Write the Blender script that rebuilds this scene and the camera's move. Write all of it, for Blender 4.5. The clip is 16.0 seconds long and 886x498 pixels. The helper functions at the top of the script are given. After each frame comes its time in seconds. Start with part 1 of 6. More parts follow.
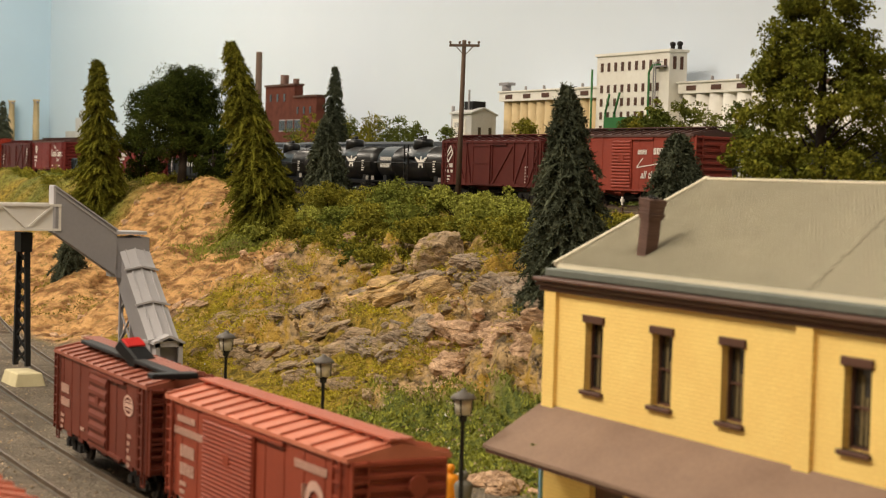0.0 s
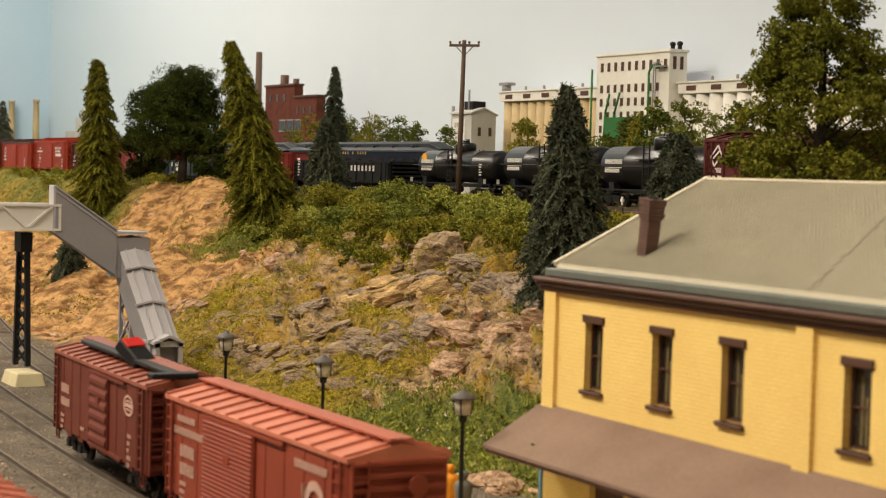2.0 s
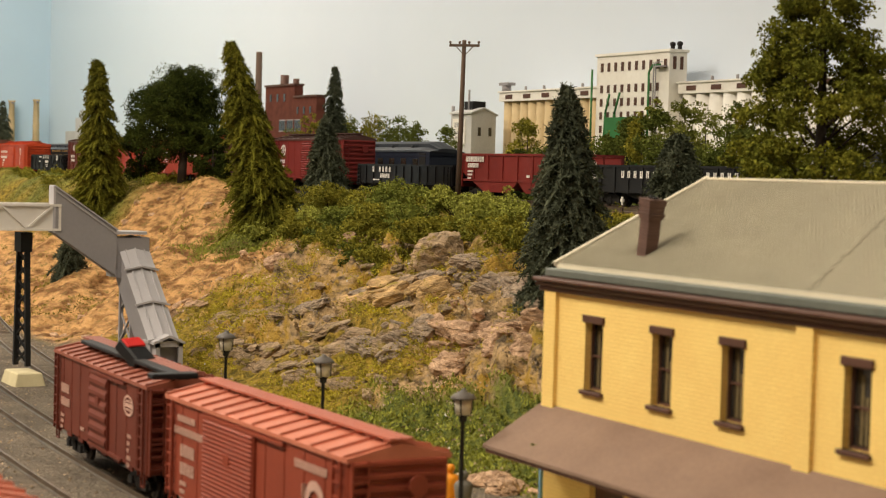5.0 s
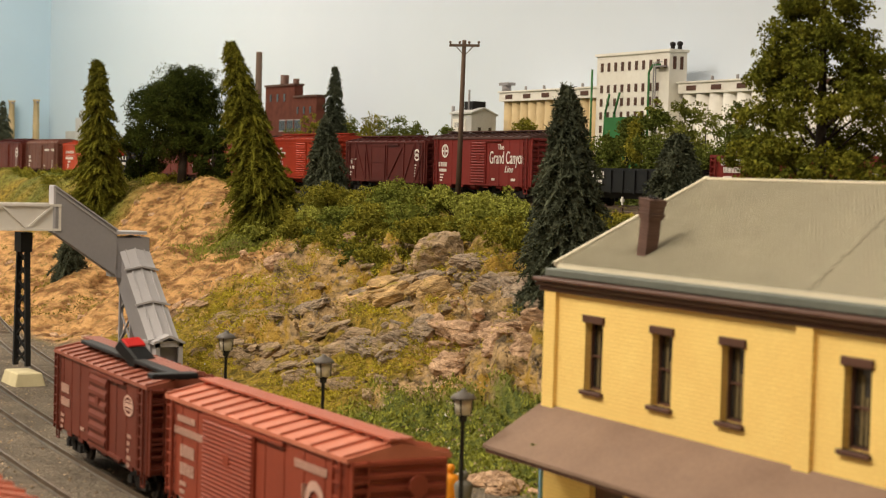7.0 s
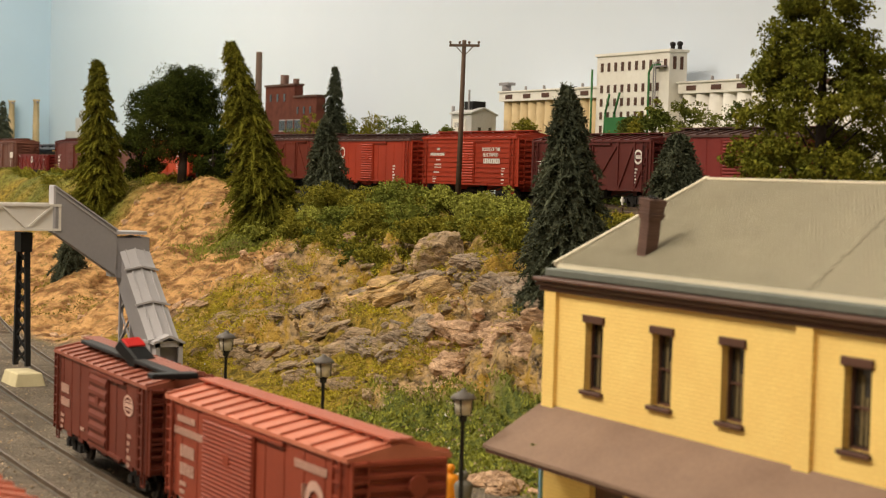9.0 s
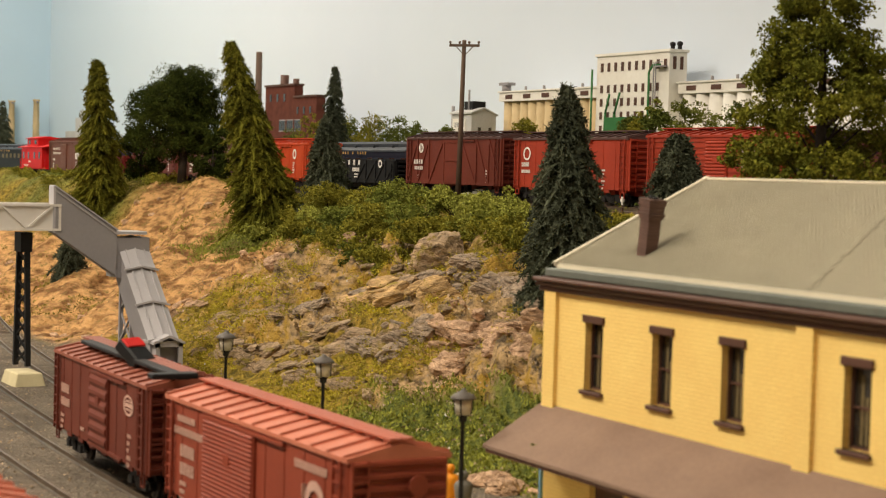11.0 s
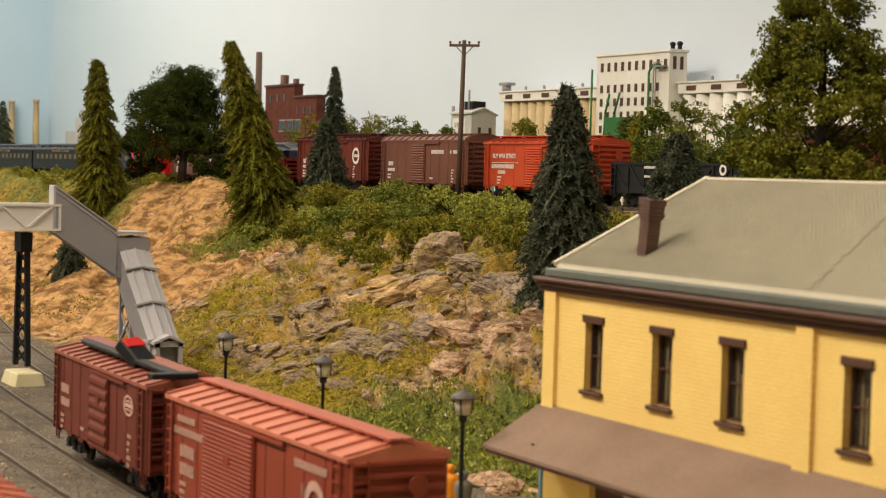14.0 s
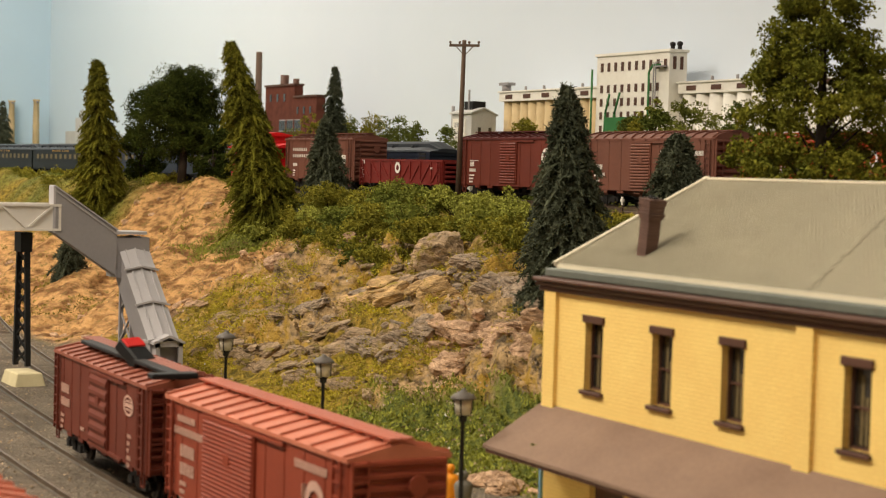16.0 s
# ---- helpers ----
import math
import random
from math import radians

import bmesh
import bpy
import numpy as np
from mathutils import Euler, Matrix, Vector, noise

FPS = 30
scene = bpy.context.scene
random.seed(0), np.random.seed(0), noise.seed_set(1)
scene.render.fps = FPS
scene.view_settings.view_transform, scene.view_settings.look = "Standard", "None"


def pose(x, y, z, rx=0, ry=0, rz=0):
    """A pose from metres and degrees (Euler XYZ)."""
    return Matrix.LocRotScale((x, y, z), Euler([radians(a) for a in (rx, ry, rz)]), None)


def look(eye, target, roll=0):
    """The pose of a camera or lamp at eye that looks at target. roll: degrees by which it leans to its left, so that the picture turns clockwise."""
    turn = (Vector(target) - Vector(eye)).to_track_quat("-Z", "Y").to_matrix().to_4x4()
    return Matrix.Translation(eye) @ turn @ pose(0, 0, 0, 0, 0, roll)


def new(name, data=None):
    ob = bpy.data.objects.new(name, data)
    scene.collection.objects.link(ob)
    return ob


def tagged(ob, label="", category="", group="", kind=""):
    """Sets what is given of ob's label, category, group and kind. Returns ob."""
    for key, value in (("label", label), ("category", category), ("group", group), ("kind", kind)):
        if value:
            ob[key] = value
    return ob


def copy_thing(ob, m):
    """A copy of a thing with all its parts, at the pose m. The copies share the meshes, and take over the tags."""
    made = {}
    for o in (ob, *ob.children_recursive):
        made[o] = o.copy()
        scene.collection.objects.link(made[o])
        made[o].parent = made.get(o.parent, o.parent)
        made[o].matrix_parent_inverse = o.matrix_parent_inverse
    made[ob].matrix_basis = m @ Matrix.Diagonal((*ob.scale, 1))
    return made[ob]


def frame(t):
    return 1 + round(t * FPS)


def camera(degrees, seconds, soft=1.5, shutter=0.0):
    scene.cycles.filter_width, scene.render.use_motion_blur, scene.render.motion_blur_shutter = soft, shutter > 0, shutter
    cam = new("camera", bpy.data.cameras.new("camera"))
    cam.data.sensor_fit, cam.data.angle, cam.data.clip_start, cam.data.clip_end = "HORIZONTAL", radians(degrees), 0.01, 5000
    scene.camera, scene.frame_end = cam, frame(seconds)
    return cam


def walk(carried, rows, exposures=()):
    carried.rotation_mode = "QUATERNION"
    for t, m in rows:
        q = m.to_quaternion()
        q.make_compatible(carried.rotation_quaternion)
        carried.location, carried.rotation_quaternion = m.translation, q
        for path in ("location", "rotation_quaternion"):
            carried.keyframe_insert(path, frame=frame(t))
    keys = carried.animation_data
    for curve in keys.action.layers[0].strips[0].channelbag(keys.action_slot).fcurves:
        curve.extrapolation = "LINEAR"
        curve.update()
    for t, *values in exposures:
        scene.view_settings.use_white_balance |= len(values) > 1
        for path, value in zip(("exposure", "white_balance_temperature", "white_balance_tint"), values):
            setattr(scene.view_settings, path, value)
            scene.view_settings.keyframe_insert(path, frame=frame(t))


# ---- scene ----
K = 1 / 87.1            # HO scale: all sizes below are prototype metres times K
SPAN = 16.0
cam = camera(28.84, SPAN, soft=1.15)
cam.data.dof.use_dof = True
cam.data.dof.focus_distance = 112 * K
cam.data.dof.aperture_fstop = 41.0


def P(x, y, z, rx=0, ry=0, rz=0):
    return pose(x * K, y * K, z * K, rx, ry, rz)


EYE = Vector((0, 0, 11.2 * K))
HEAD, DIP, ROLL = radians(60.5), radians(2.5), 1.575
AIM = EYE + Vector((-math.sin(HEAD) * math.cos(DIP), math.cos(HEAD) * math.cos(DIP), -math.sin(DIP)))
walk(cam, [(0.0, look(EYE, AIM, ROLL)), (SPAN, look(EYE, AIM, ROLL))], exposures=[(0.0, 0.0), (SPAN, 0.0)])

# ---- light: the train room's unseen ceiling panels, one added for the backdrop, and a dim room ----
world = bpy.data.worlds.new("room_air")
world.use_nodes = True
scene.world = world
world.node_tree.nodes["Background"].inputs[0].default_value = (0.8, 0.88, 1.0, 1)
world.node_tree.nodes["Background"].inputs[1].default_value = 0.05


def panel_light(x, y, z, w, d, power, tint):
    data = bpy.data.lights.new("ceiling_panel_light", "AREA")
    data.shape, data.size, data.size_y, data.energy, data.color = "RECTANGLE", w * K, d * K, power, tint
    ob = new("ceiling_panel_light", data)
    ob.matrix_basis = P(x, y, z)
    return ob


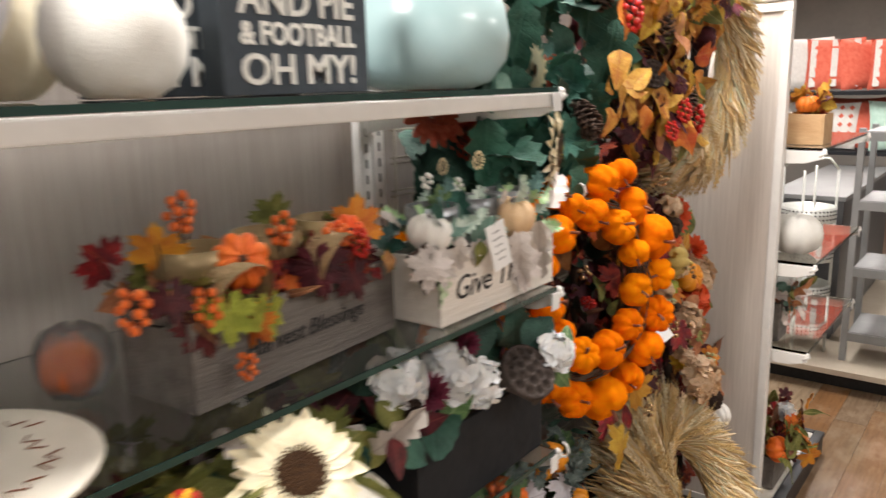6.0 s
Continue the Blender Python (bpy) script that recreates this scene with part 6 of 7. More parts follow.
def word_sign(p, w, h, label):
    """A slate block sign standing at p (middle of its foot), with raised lettering."""
    t = thing("word_sign", p, label, "sign", "word signs")
    x, y, z = p
    box("block", (x - 0.022, x + 0.022, y - w / 2, y + w / 2, z, z + h), "slate", t, 0.002)
    for body, size, dz, wide in (("TURKEY", 0.062, 0.82, 0.235), ("AND PIE", 0.062, 0.585, 0.235), ("& FOOTBALL", 0.046, 0.375, 0.235), ("OH MY!", 0.072, 0.15, 0.235)):
        me = text_mesh(body, size, "chalk", 0.0012, bold=0.0012)
        xs = [v.co.x for v in me.vertices]
        s = wide * w / 0.30 / (max(xs) - min(xs))
        ys = [v.co.y for v in me.vertices]
        sy = 0.19 * h / (max(ys) - min(ys)) * (0.78 if "FOOT" in body else 1.05)
        part("lettering", me, t, facing((x + 0.0235, y, z + h * dz), (0, 1, 0), (0, 0, 1)) @ Matrix.Diagonal((s, sy, 1, 1)), "white capital letters")
    return t


word_sign((-0.965, 2.375, S1 + 0.001), 0.27, 0.212, "dark slate block sign with white holiday lettering")
word_sign((-1.09, 2.27, S1 + 0.001), 0.27, 0.212, "dark slate block sign standing behind its twin")
mint = thing("mint_gourd", (-1.01, 2.76, S1 + 0.001), "pale mint glazed gourd vase with soft facets", "vase")
part("body", to_mesh("body", lathe_bm([(0, 0), (0.075, 0), (0.105, 0.012), (0.132, 0.05), (0.138, 0.095), (0.128, 0.145), (0.103, 0.195), (0.078, 0.24), (0.062, 0.29), (0.055, 0.34), (0.052, 0.36), (0.045, 0.36), (0.05, 0.30), (0.0, 0.29)], 20, lambda a, z: 1.13 + 0.035 * abs(math.sin(a * 5)) + 0.014 * math.sin(a * 3 + 40 * z)), "mint"), mint, Matrix.Translation((-1.03, 2.765, S1 + 0.001)))
tagged(new("wooden_bowl", to_mesh("wooden_bowl", lathe_bm([(0, 0), (0.05, 0.0), (0.075, 0.03), (0.082, 0.075), (0.075, 0.125), (0.06, 0.15), (0.052, 0.148), (0.066, 0.12), (0.072, 0.075), (0.06, 0.03), (0, 0.012)], 32), "brown_bowl")), "dark brown turned wooden pot behind the sign", "pot").matrix_basis = Matrix.Translation((-1.2, 2.53, S1 + 0.001))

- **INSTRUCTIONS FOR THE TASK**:
Print out the whole of the material word for word, without pictures.

- **IN RESPONSE**:
Write the Blender script that rebuilds this scene and the camera's move. Write all of it, for Blender 4.5. The clip is 16.0 seconds long and 886x498 pixels. The helper functions at the top of the script are given. After each frame comes its time in seconds. Start with part 1 of 6. More parts follow.
0.0 s
2.0 s
5.0 s
7.0 s
9.0 s
11.0 s
14.0 s
16.0 s
# ---- helpers ----
import math
import random
from math import radians

import bmesh
import bpy
import numpy as np
from mathutils import Euler, Matrix, Vector, noise

FPS = 30
scene = bpy.context.scene
random.seed(0), np.random.seed(0), noise.seed_set(1)
scene.render.fps = FPS
scene.view_settings.view_transform, scene.view_settings.look = "Standard", "None"


def pose(x, y, z, rx=0, ry=0, rz=0):
    """A pose from metres and degrees (Euler XYZ)."""
    return Matrix.LocRotScale((x, y, z), Euler([radians(a) for a in (rx, ry, rz)]), None)


def look(eye, target, roll=0):
    """The pose of a camera or lamp at eye that looks at target. roll: degrees by which it leans to its left, so that the picture turns clockwise."""
    turn = (Vector(target) - Vector(eye)).to_track_quat("-Z", "Y").to_matrix().to_4x4()
    return Matrix.Translation(eye) @ turn @ pose(0, 0, 0, 0, 0, roll)


def new(name, data=None):
    ob = bpy.data.objects.new(name, data)
    scene.collection.objects.link(ob)
    return ob


def tagged(ob, label="", category="", group="", kind=""):
    """Sets what is given of ob's label, category, group and kind. Returns ob."""
    for key, value in (("label", label), ("category", category), ("group", group), ("kind", kind)):
        if value:
            ob[key] = value
    return ob


def copy_thing(ob, m):
    """A copy of a thing with all its parts, at the pose m. The copies share the meshes, and take over the tags."""
    made = {}
    for o in (ob, *ob.children_recursive):
        made[o] = o.copy()
        scene.collection.objects.link(made[o])
        made[o].parent = made.get(o.parent, o.parent)
        made[o].matrix_parent_inverse = o.matrix_parent_inverse
    made[ob].matrix_basis = m @ Matrix.Diagonal((*ob.scale, 1))
    return made[ob]


def frame(t):
    return 1 + round(t * FPS)


def camera(degrees, seconds, soft=1.5, shutter=0.0):
    scene.cycles.filter_width, scene.render.use_motion_blur, scene.render.motion_blur_shutter = soft, shutter > 0, shutter
    cam = new("camera", bpy.data.cameras.new("camera"))
    cam.data.sensor_fit, cam.data.angle, cam.data.clip_start, cam.data.clip_end = "HORIZONTAL", radians(degrees), 0.01, 5000
    scene.camera, scene.frame_end = cam, frame(seconds)
    return cam


def walk(carried, rows, exposures=()):
    carried.rotation_mode = "QUATERNION"
    for t, m in rows:
        q = m.to_quaternion()
        q.make_compatible(carried.rotation_quaternion)
        carried.location, carried.rotation_quaternion = m.translation, q
        for path in ("location", "rotation_quaternion"):
            carried.keyframe_insert(path, frame=frame(t))
    keys = carried.animation_data
    for curve in keys.action.layers[0].strips[0].channelbag(keys.action_slot).fcurves:
        curve.extrapolation = "LINEAR"
        curve.update()
    for t, *values in exposures:
        scene.view_settings.use_white_balance |= len(values) > 1
        for path, value in zip(("exposure", "white_balance_temperature", "white_balance_tint"), values):
            setattr(scene.view_settings, path, value)
            scene.view_settings.keyframe_insert(path, frame=frame(t))


# ---- scene ----
K = 1 / 87.1            # HO scale: all sizes below are prototype metres times K
SPAN = 16.0
cam = camera(28.84, SPAN, soft=1.15)
cam.data.dof.use_dof = True
cam.data.dof.focus_distance = 112 * K
cam.data.dof.aperture_fstop = 41.0


def P(x, y, z, rx=0, ry=0, rz=0):
    return pose(x * K, y * K, z * K, rx, ry, rz)


EYE = Vector((0, 0, 11.2 * K))
HEAD, DIP, ROLL = radians(60.5), radians(2.5), 1.575
AIM = EYE + Vector((-math.sin(HEAD) * math.cos(DIP), math.cos(HEAD) * math.cos(DIP), -math.sin(DIP)))
walk(cam, [(0.0, look(EYE, AIM, ROLL)), (SPAN, look(EYE, AIM, ROLL))], exposures=[(0.0, 0.0), (SPAN, 0.0)])

# ---- light: the train room's unseen ceiling panels, one added for the backdrop, and a dim room ----
world = bpy.data.worlds.new("room_air")
world.use_nodes = True
scene.world = world
world.node_tree.nodes["Background"].inputs[0].default_value = (0.8, 0.88, 1.0, 1)
world.node_tree.nodes["Background"].inputs[1].default_value = 0.05


def panel_light(x, y, z, w, d, power, tint):
    data = bpy.data.lights.new("ceiling_panel_light", "AREA")
    data.shape, data.size, data.size_y, data.energy, data.color = "RECTANGLE", w * K, d * K, power, tint
    ob = new("ceiling_panel_light", data)
    ob.matrix_basis = P(x, y, z)
    return ob


6.0 s
Continue the Blender Python (bpy) script that recreates this scene with part 6 of 7. More parts follow.
def word_sign(p, w, h, label):
    """A slate block sign standing at p (middle of its foot), with raised lettering."""
    t = thing("word_sign", p, label, "sign", "word signs")
    x, y, z = p
    box("block", (x - 0.022, x + 0.022, y - w / 2, y + w / 2, z, z + h), "slate", t, 0.002)
    for body, size, dz, wide in (("TURKEY", 0.062, 0.82, 0.235), ("AND PIE", 0.062, 0.585, 0.235), ("& FOOTBALL", 0.046, 0.375, 0.235), ("OH MY!", 0.072, 0.15, 0.235)):
        me = text_mesh(body, size, "chalk", 0.0012, bold=0.0012)
        xs = [v.co.x for v in me.vertices]
        s = wide * w / 0.30 / (max(xs) - min(xs))
        ys = [v.co.y for v in me.vertices]
        sy = 0.19 * h / (max(ys) - min(ys)) * (0.78 if "FOOT" in body else 1.05)
        part("lettering", me, t, facing((x + 0.0235, y, z + h * dz), (0, 1, 0), (0, 0, 1)) @ Matrix.Diagonal((s, sy, 1, 1)), "white capital letters")
    return t


word_sign((-0.965, 2.375, S1 + 0.001), 0.27, 0.212, "dark slate block sign with white holiday lettering")
word_sign((-1.09, 2.27, S1 + 0.001), 0.27, 0.212, "dark slate block sign standing behind its twin")
mint = thing("mint_gourd", (-1.01, 2.76, S1 + 0.001), "pale mint glazed gourd vase with soft facets", "vase")
part("body", to_mesh("body", lathe_bm([(0, 0), (0.075, 0), (0.105, 0.012), (0.132, 0.05), (0.138, 0.095), (0.128, 0.145), (0.103, 0.195), (0.078, 0.24), (0.062, 0.29), (0.055, 0.34), (0.052, 0.36), (0.045, 0.36), (0.05, 0.30), (0.0, 0.29)], 20, lambda a, z: 1.13 + 0.035 * abs(math.sin(a * 5)) + 0.014 * math.sin(a * 3 + 40 * z)), "mint"), mint, Matrix.Translation((-1.03, 2.765, S1 + 0.001)))
tagged(new("wooden_bowl", to_mesh("wooden_bowl", lathe_bm([(0, 0), (0.05, 0.0), (0.075, 0.03), (0.082, 0.075), (0.075, 0.125), (0.06, 0.15), (0.052, 0.148), (0.066, 0.12), (0.072, 0.075), (0.06, 0.03), (0, 0.012)], 32), "brown_bowl")), "dark brown turned wooden pot behind the sign", "pot").matrix_basis = Matrix.Translation((-1.2, 2.53, S1 + 0.001))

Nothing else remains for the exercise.